Larisa Yanicak, the bar manager at O-Ku in Charlotte, N.C., also wakes up at the same time and works out daily. “Whether I go to bed at 11 p.m. or 2 a.m., I set my alarm for 8:30 a.m. each morning,” she says. “It forces my body into a routine and gives me good separation from my job.” Part of that routine is a workout, which “not only increases my productivity during the day but ensures I’m ready to go to sleep at a decent hour at night,” she says.

Marathon runner Nathan McCarley-O’Neill, the East Coast bar director for Make It Nice (Eleven Madison Park and The NoMad in New York City), agrees. “In order to turn off at night, I need to make sure I have structure and get exercise during the day,” he says.

Even if you’re not a regular gymgoer, bartender Jesse Peterson of San Diego’s Raised by Wolves recommends “finding a hobby outside of your job, even if that’s taking a walk or going for a hike. That has really helped me create balance to be able to sleep better at night and be happier at work.”

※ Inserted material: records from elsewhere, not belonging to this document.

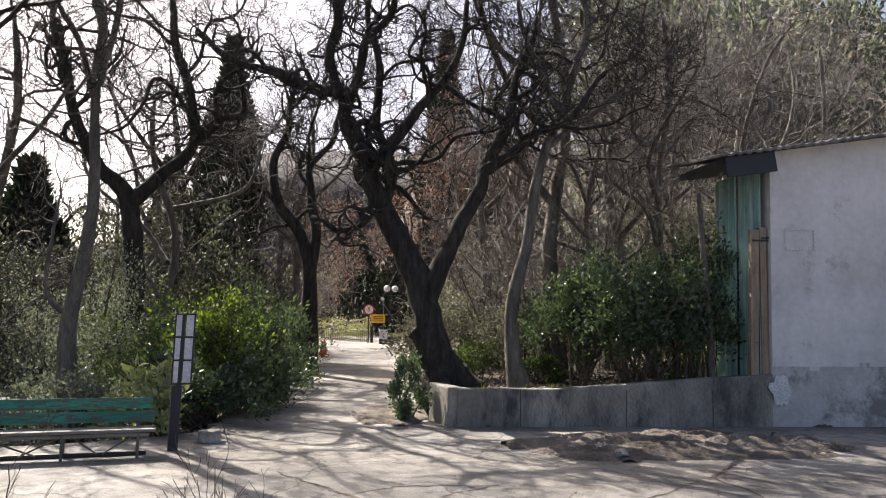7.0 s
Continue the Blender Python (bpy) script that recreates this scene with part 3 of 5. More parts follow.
def build_cracks():
    """Open cracks in the concrete: uneven dark gaps, wider in places."""
    rng = np.random.default_rng(14)
    for points, wide in (([(5.2, 9.2), (5.2, 7.6), (5.3, 6.0), (5.9, 4.9), (7.3, 4.3)], 0.035), ([(5.2, 7.6), (6.1, 7.5), (7.0, 6.9)], 0.025), ([(5.4, 6.6), (6.2, 6.9), (7.0, 7.0)], 0.02), ([(5.8, 5.6), (6.7, 5.5), (7.7, 5.4), (9.4, 5.6)], 0.025),
                         ([(5.9, 6.2), (6.8, 5.9), (7.6, 6.2)], 0.02), ([(7.0, 4.2), (7.3, 4.6), (7.5, 5.0)], 0.015), ([(8.2, 3.7), (8.6, 4.3), (9.2, 4.8), (9.6, 5.6)], 0.025), ([(9.6, 5.65), (10.6, 5.9), (12.6, 6.6), (14.6, 7.35)], 0.06), ([(8.0, 3.4), (9.4, 2.6)], 0.02)):
        line = np.array([(x, y, 0.0) for x, y in points])
        m = int(np.linalg.norm(np.diff(line, axis=0), axis=1).sum() / 0.07)
        p = curve_through(line, m)
        p[:, :2] += np.cumsum(rng.normal(size=(m, 2)), axis=0) * 0.012 + rng.normal(size=(m, 2)) * 0.012
        w = wide * np.clip(0.25 + 0.5 * np.abs(np.cumsum(rng.normal(size=m)) * 0.25) % 1.0, 0.15, 0.9)
        t = unit(np.gradient(p, axis=0))
        side = np.stack([-t[:, 1], t[:, 0], np.zeros(m)], axis=1) * w[:, None]
        v = np.stack([p - side, p + side], axis=1).reshape(-1, 3) + [0, 0, 0.004]
        i = np.arange(m - 1) * 2
        piece("crack", mesh_np("crack", v, np.stack([i, i + 1, i + 3, i + 2], axis=1), M_FLOOR), pavement, "dark open crack in the concrete")


build_cracks()
build_dirt("dirt", 11.55, 7.35, 2.9, 1.3, -30, 0.24, 3, "strip of dry dirt and rubble along the retaining wall")
build_dirt("dirt", 9.9, 13.0, 0.8, 1.6, -35, 0.10, 5, "earth washed down at the foot of the oak")

rnd = random.Random(31)
for k in range(16):
    u = rnd.uniform(-1, 1)
    x, y = 11.2 + 2.0 * u + rnd.gauss(0, 0.25), 6.95 - 0.75 * u + rnd.gauss(0, 0.3)
    w = rnd.uniform(0.08, 0.26)
    rock("rubble_stone", (x, y, 0.05), (w, w * 0.8, w * 0.55), 700 + k, M_STONE, "broken grey stone lying in the dirt", rnd.uniform(0, 360), "rubble", 0.9)

# ---------------------------------------------------------------- retaining wall and shed
WALL_A, WALL_B = Vector((9.94, 11.01, 0)), Vector((15.28, 7.66, 0))
ALONG = (WALL_B - WALL_A).normalized()
WALL_TURN = math.degrees(math.atan2(ALONG.y, ALONG.x))


def build_retaining_wall():
    ln = (WALL_B - WALL_A).length
    bm = bmesh.new()
    n = 40
    rows = []
    for i in range(n + 1):
        s = i / n
        top = 0.70 + 0.33 * max(0, (s - 0.3) / 0.7) + 0.012 * noise.noise(Vector((s * 20, 0, 0)))
        x = s * ln
        rows.append([bm.verts.new(c) for c in ((x, 0, -0.2), (x, 0, top - 0.02), (x, 0.02, top), (x, 0.26, top + 0.005 * noise.noise(Vector((s * 30, 5, 0)))), (x, 0.28, top - 0.02), (x, 0.28, -0.2))])
    for a, b in zip(rows, rows[1:]):
        for k in range(5):
            bm.faces.new((a[k], b[k], b[k + 1], a[k + 1]))
    bm.faces.new(rows[0])
    bm.faces.new(rows[-1][::-1])
    bmesh.ops.recalc_face_normals(bm, faces=bm.faces[:])
    me = bpy.data.meshes.new("retaining_wall")
    bm.to_mesh(me)
    bm.free()
    me.materials.append(M_WALL)
    ob = new("retaining_wall", me)
    ob.matrix_world = pose(*WALL_A, 0, 0, WALL_TURN)
    tagged(ob, "stained cast-concrete retaining wall holding the wooded bank", "retaining wall", kind="structure")
    # the return at its end, standing a little higher
    end = rough_block("retaining_wall_end", 0.30, 1.15, 0.92, pose(10.14, 11.58, -0.2, 0, 0, -22), 7, M_WALL, "sunlit return of the concrete retaining wall", wear=0.008, category="retaining wall", kind="structure")
    # upright formwork joints
    for s in (0.19, 0.52, 0.8):
        me = bpy.data.meshes.new("joint")
        bm = boxed(0.014, 0.008, 0.72, pose(s * ln, -0.003, 0.33), 0.002)
        bm.to_mesh(me)
        bm.free()
        me.materials.append(M_BLACK)
        piece("joint", me, ob)


build_retaining_wall()


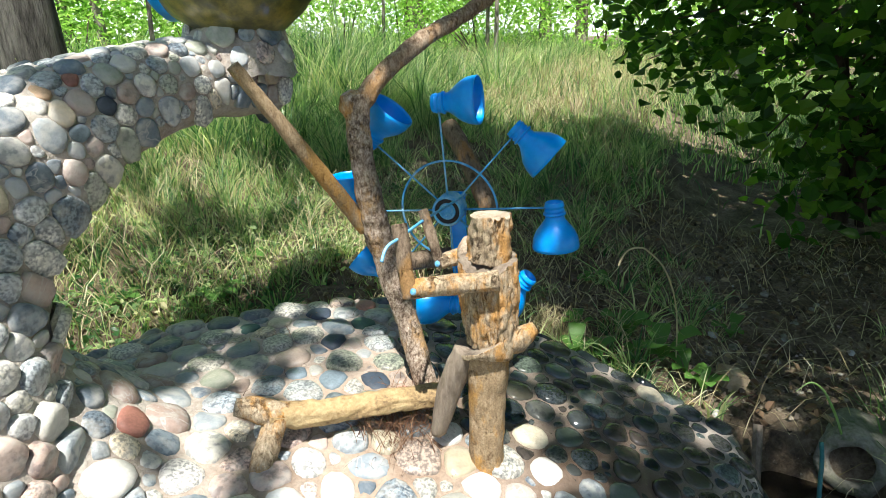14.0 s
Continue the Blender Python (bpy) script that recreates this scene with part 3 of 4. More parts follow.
cup_mesh, neck_mesh = build_cup()
wu = AXLE.cross(Vector((0, 0, 1))).normalized()
wv = Vector((0, 0, 1))
for i in range(8):
    a = PHASE + i * math.pi / 4
    out = wu * math.cos(a) + wv * math.sin(a)
    tan = wu * -math.sin(a) + wv * math.cos(a)
    cup = part("cup", cup_mesh, wheel)
    cup.matrix_basis = frame_along(HUB + out * 0.152 - tan * 0.008, tan, out) @ Matrix.Diagonal((0.96, 0.96, 0.90, 1.0))
    neck = new("threaded_neck", neck_mesh)
    neck.parent = cup
    rod("spoke", [HUB + out * 0.02, HUB + out * 0.09, HUB + out * 0.142], 0.0015, wheel, BLUE_METAL, 6, 4)
rod("ring", [HUB + (wu * math.cos(a) + wv * math.sin(a)) * 0.072 for a in np.linspace(0, 2 * math.pi, 33)], 0.0018, wheel, BLUE_METAL, 6, 65)
v, f = lathe_data([(0, -0.02), (0.021, -0.02), (0.023, -0.018), (0.023, 0.008), (0.0215, 0.012), (0.0190, 0.012), (0.0185, 0.008)], 32, frame_along(HUB, AXLE))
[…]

Or you can commute to work, like Sarah Rosner, the head bartender at Bourbon Steak at Four Seasons Hotel in Washington, D.C., who says the 10-minute bike ride to and from the bar is just enough to “clear her head” and help her wind down after a long night.

2. Leave Work at Work

Scott Stroemer, the head bartender at Pacific Standard Time in Chicago, recommends adding time for reflection and planning at the end of your shift to ensure that work doesn’t follow you home. “I know when I don’t sleep well it’s because I take all those things that went wrong at service home with me,” he says.

Even if it’s something as simple as jotting down your prep list for the next day or making sure the morning team knows you’re low on simple syrup, he suggests “closing with clear expectations for yourself and your team the next day” so work stress doesn’t disrupt your sleep.

3. Unplug Post-Shift

Rosner recommends unplugging post-shift by putting your phone away and replacing your Netflix habit with a good book or non-screen-oriented activity.

McCarley-O’Neill, who also tries to stop drinking caffeine after 3. p.m., does the same. “I shut off my phone at midnight, read a book and drink chamomile tea, which sends me right to sleep,” he says.

A fan of pre-bed podcasts, Patrick Schultz, the general manager at Minero in Atlanta, suggests “plugging your phone in across the room and utilizing a real alarm clock” to avoid screen time at night.

Barnes prefers audiobooks, “as there’s something about the sound of someone’s monotone voice that’s like listening to meditation and very soothing and relaxing.”

For Peterson, regular yoga and meditation have helped her “find peace and rest” more readily at night, while Yanicak suggests “a little stretching and yoga before bed to calm the muscles down.”

4. Step Away from the Booze

And while it’s tempting to grab a drink during or after your shift to wind down, Peterson and others suggest passing on the booze. “When you don’t drink behind the bar or after shift, you end the night with just as much positive energy when you go out as when you came in,” she says. “And you sleep better.”

As Yanicak says, “A good night’s sleep is so much more beneficial to your mind and body than a few shots of tequila, no matter how good that sounds at the end of the night.”